## Task directions
Every line that contains the word "with" should be copied.

## Dataset section
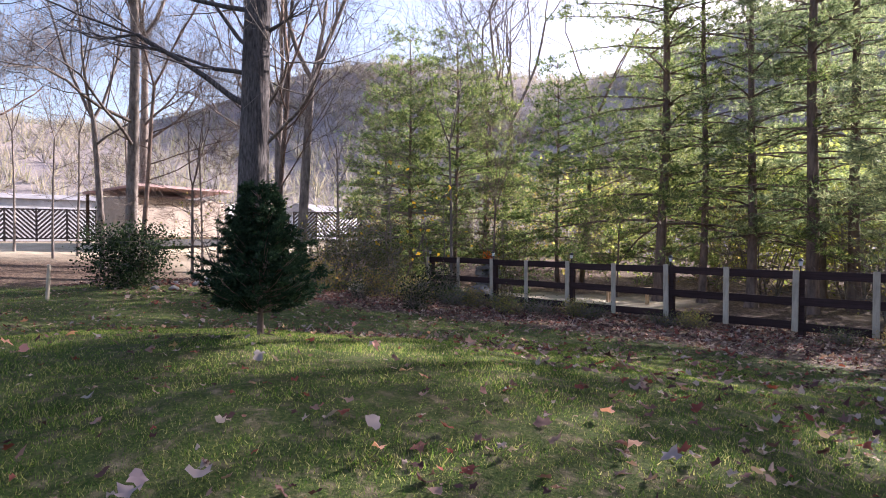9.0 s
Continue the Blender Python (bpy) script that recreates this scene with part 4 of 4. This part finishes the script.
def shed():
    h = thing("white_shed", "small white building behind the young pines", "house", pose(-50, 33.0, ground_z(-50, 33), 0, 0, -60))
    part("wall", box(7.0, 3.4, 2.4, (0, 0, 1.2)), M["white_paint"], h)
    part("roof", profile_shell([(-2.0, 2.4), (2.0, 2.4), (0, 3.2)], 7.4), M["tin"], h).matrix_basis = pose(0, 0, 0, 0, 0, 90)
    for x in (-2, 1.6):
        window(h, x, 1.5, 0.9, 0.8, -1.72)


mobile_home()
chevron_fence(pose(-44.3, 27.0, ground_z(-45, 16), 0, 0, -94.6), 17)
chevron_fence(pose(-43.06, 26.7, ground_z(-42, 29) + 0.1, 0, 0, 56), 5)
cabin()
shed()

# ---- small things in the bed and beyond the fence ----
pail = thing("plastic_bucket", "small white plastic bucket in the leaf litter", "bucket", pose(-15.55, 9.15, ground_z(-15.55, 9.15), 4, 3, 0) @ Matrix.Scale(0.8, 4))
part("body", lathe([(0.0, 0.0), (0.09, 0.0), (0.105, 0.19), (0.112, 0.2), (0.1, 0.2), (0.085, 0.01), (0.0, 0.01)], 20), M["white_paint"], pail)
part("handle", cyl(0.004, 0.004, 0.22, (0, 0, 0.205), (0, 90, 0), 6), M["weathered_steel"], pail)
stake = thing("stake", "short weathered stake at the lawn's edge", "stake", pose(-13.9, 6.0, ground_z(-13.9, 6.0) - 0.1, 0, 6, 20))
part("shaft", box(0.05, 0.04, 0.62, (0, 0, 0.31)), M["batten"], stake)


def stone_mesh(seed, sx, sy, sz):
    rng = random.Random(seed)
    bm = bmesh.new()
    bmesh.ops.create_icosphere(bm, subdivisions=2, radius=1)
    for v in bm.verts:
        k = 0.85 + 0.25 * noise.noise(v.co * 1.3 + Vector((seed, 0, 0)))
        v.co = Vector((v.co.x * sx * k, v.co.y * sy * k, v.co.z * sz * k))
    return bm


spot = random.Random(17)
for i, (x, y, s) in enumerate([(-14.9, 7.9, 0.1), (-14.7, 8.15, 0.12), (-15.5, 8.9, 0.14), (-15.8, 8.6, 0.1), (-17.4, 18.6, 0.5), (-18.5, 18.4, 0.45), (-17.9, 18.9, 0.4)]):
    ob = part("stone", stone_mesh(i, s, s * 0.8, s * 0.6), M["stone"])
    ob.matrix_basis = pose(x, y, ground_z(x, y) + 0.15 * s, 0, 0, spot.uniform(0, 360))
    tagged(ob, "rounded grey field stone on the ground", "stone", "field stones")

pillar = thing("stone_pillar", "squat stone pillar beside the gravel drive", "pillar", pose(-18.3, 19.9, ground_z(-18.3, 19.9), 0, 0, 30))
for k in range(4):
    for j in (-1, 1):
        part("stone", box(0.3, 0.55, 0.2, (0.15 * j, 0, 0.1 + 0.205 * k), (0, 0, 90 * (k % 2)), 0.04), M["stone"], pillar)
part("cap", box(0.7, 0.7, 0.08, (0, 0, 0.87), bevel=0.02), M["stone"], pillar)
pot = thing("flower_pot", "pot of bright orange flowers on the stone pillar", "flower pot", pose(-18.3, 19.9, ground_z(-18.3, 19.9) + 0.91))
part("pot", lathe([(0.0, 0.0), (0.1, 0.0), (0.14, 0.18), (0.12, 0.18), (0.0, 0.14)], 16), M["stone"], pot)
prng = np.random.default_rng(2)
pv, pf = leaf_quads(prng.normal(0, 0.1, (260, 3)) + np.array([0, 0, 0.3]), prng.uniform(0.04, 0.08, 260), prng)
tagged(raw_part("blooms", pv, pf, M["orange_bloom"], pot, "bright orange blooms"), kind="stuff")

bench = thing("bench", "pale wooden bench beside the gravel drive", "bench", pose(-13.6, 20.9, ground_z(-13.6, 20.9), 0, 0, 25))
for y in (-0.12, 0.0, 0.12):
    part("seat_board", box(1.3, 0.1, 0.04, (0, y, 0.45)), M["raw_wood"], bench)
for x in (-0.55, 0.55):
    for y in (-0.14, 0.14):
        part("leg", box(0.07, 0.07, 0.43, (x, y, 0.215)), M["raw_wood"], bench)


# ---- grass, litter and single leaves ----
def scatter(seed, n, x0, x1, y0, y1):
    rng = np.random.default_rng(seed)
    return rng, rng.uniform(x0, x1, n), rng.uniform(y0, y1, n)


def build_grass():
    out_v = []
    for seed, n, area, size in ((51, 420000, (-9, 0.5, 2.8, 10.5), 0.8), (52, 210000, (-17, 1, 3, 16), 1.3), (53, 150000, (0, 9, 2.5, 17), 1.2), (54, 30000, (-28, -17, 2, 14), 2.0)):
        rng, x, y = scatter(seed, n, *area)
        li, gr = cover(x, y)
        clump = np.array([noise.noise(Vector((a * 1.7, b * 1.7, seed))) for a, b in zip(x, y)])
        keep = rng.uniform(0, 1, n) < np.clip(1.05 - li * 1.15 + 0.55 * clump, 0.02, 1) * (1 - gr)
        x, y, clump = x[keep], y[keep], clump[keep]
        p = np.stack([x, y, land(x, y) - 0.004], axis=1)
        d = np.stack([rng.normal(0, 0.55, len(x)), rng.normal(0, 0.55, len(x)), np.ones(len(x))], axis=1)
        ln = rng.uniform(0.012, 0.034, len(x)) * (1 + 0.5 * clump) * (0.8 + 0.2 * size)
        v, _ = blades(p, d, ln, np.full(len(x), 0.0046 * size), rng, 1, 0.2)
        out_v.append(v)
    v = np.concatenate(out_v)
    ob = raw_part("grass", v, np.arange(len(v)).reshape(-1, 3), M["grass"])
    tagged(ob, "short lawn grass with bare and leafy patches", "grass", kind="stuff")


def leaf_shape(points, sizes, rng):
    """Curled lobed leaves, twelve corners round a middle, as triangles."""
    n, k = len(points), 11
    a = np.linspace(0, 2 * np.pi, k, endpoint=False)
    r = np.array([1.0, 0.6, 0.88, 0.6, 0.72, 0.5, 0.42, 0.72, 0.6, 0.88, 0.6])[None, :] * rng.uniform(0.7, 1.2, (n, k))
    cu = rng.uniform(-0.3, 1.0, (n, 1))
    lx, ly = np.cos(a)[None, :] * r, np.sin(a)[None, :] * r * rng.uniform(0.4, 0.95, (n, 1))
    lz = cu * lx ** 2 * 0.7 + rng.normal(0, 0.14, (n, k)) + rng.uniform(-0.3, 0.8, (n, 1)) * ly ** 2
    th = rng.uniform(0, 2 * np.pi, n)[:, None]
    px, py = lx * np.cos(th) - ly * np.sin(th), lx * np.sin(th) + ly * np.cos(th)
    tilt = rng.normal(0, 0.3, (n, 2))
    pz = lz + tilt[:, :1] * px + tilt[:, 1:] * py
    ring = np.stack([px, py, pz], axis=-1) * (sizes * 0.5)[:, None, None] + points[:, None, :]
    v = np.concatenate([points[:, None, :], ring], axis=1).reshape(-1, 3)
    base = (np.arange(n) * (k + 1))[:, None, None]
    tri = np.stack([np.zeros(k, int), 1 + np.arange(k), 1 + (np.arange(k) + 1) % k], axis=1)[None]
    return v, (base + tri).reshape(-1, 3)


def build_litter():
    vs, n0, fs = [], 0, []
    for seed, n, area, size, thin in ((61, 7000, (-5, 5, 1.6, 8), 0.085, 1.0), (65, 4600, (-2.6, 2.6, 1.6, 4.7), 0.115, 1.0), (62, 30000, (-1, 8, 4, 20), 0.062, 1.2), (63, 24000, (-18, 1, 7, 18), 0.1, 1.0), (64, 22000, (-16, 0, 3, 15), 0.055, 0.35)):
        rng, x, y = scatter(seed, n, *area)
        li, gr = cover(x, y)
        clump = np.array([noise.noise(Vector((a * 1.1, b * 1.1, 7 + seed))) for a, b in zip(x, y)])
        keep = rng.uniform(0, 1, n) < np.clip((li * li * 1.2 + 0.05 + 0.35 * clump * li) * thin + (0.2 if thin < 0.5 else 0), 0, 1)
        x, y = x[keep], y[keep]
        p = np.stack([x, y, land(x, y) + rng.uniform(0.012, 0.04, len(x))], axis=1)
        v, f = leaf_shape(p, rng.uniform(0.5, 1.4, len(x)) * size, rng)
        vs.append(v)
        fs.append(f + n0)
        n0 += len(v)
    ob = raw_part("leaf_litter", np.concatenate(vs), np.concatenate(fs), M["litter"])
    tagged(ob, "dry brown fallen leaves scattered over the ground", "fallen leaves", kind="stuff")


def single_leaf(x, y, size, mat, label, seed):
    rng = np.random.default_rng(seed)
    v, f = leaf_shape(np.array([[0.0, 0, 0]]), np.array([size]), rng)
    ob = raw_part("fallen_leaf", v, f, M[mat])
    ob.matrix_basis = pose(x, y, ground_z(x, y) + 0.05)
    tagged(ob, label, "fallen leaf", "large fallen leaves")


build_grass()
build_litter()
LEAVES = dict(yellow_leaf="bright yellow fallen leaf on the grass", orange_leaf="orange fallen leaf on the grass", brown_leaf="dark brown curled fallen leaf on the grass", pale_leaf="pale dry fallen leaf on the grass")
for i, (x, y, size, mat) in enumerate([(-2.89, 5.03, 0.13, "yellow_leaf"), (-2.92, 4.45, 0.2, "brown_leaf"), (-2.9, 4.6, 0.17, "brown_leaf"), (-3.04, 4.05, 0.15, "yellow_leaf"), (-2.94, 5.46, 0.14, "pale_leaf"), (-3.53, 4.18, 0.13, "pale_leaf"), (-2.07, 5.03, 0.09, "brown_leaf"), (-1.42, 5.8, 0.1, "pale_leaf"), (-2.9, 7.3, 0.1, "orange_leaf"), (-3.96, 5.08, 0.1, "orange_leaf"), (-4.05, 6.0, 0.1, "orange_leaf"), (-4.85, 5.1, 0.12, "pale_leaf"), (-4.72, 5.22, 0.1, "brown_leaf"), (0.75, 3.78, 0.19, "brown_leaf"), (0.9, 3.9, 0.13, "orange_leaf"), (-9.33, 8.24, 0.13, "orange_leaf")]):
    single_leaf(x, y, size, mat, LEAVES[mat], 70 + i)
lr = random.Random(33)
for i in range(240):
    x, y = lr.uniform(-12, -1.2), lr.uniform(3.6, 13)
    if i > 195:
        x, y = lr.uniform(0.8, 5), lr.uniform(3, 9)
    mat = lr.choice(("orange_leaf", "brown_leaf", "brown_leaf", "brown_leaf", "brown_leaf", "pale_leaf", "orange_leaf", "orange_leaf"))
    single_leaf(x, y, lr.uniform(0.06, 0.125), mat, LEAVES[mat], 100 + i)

## Written reply
Continue the Blender Python (bpy) script that recreates this scene with part 4 of 4. This part finishes the script.
    tagged(ob, "short lawn grass with bare and leafy patches", "grass", kind="stuff")